## Begin Source data

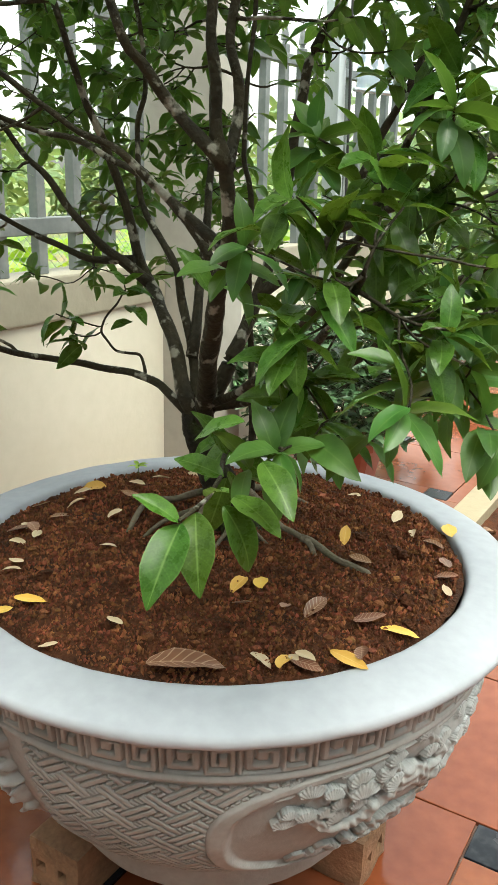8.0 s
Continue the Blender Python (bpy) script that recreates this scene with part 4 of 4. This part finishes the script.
# ------------------------------------------------------------------ planter bed, potted shrubs
bed = tagged(new("planter_bed"), "low cream cement curb around an empty planting bed", "planter")
X0, X1, Y0, Y1, CH = -0.500, 1.10, 0.776, 2.55, 0.074
for a in ((X0, X0 + 0.105, Y0, Y1), (X0 + 0.108, X1, Y0, Y0 + 0.13), (X1 - 0.11, X1, Y0 + 0.133, Y1), (X0 + 0.108, X1 - 0.113, Y1 - 0.11, Y1)):
    bm = boxed(a[0], a[1], a[2], a[3], 0.0, CH, 0.003)
    part("curb", roughen(bm, 0.0025, 9, 3.0), M_CURB, bed)
bm = bmesh.new()
bmesh.ops.create_grid(bm, x_segments=40, y_segments=40, size=0.5, matrix=Matrix.Translation(((X0 + X1) / 2, (Y0 + Y1) / 2, 0.03)) @ Matrix.Diagonal((X1 - X0 - 0.15, Y1 - Y0 - 0.15, 1, 1)))
part("bed_soil", roughen(bm, 0.02, 11), M_SOIL, bed, "dark soil in the bed", smooth=True)


def shrub(soup, wood_, base, radius, height, tips_, leaf, seed, lean=(0, 0), hang=0):
    g = random.Random(seed)
    stems = []
    for i in range(7):
        a = g.uniform(0, 6.28)
        top = base + Vector((math.cos(a) * radius * 0.5 + lean[0] * 0.6, math.sin(a) * radius * 0.5 + lean[1] * 0.6, height * g.uniform(0.5, 0.8)))
        p = [Vector(q) for q in spline([base, (base + top) / 2 + Vector((g.gauss(0, 0.03), g.gauss(0, 0.03), 0)), top], 6)]
        wood_.add(*tube(p, [0.009 - 0.006 * k / 12 for k in range(13)], 6))
        stems += p[4:]
    for i in range(tips_ + hang):
        a, u = g.uniform(0, 6.28), g.uniform(-0.85, 1)
        rr_ = radius * (0.12 + 0.88 * g.random() ** 0.55) * math.sqrt(max(0.05, 1 - 0.6 * u * u))
        t = base + Vector((math.cos(a) * rr_ + lean[0], math.sin(a) * rr_ + lean[1], height * (0.55 + 0.45 * u)))
        if i >= tips_:
            # shoots drooping over the pot's edge
            a = g.uniform(-2.9, -1.0)
            rr_ = g.uniform(0.24, 0.40)
            t = base + Vector((math.cos(a) * rr_, math.sin(a) * rr_, g.uniform(-0.10, 0.10)))
        s = min(stems, key=lambda q: (q - t).length)
        p = [Vector(q) for q in spline([s, (s + t) / 2 - Vector((0, 0, 0.02)), t], 4)]
        wood_.add(*tube(p, [0.0013] * len(p), 4))
        for k in range(11):
            b = p[-1 - (k % 3)]
            d = Vector((g.gauss(0, 1), g.gauss(0, 1), g.uniform(-0.3, 0.8)))
            bake(soup, SMALL_SHAPES[g.randrange(5)], leaf_matrix(b, d, Vector((g.gauss(0, .4), g.gauss(0, .4), 1)), g.uniform(*leaf)))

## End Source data

• **Task instructions**
Within the material above, transcribe exactly the lines that run from the line holding "Continue the Blender" through the line holding "soil in the".

• **Correct answer**
Continue the Blender Python (bpy) script that recreates this scene with part 4 of 4. This part finishes the script.
# ------------------------------------------------------------------ planter bed, potted shrubs
bed = tagged(new("planter_bed"), "low cream cement curb around an empty planting bed", "planter")
X0, X1, Y0, Y1, CH = -0.500, 1.10, 0.776, 2.55, 0.074
for a in ((X0, X0 + 0.105, Y0, Y1), (X0 + 0.108, X1, Y0, Y0 + 0.13), (X1 - 0.11, X1, Y0 + 0.133, Y1), (X0 + 0.108, X1 - 0.113, Y1 - 0.11, Y1)):
    bm = boxed(a[0], a[1], a[2], a[3], 0.0, CH, 0.003)
    part("curb", roughen(bm, 0.0025, 9, 3.0), M_CURB, bed)
bm = bmesh.new()
bmesh.ops.create_grid(bm, x_segments=40, y_segments=40, size=0.5, matrix=Matrix.Translation(((X0 + X1) / 2, (Y0 + Y1) / 2, 0.03)) @ Matrix.Diagonal((X1 - X0 - 0.15, Y1 - Y0 - 0.15, 1, 1)))
part("bed_soil", roughen(bm, 0.02, 11), M_SOIL, bed, "dark soil in the bed", smooth=True)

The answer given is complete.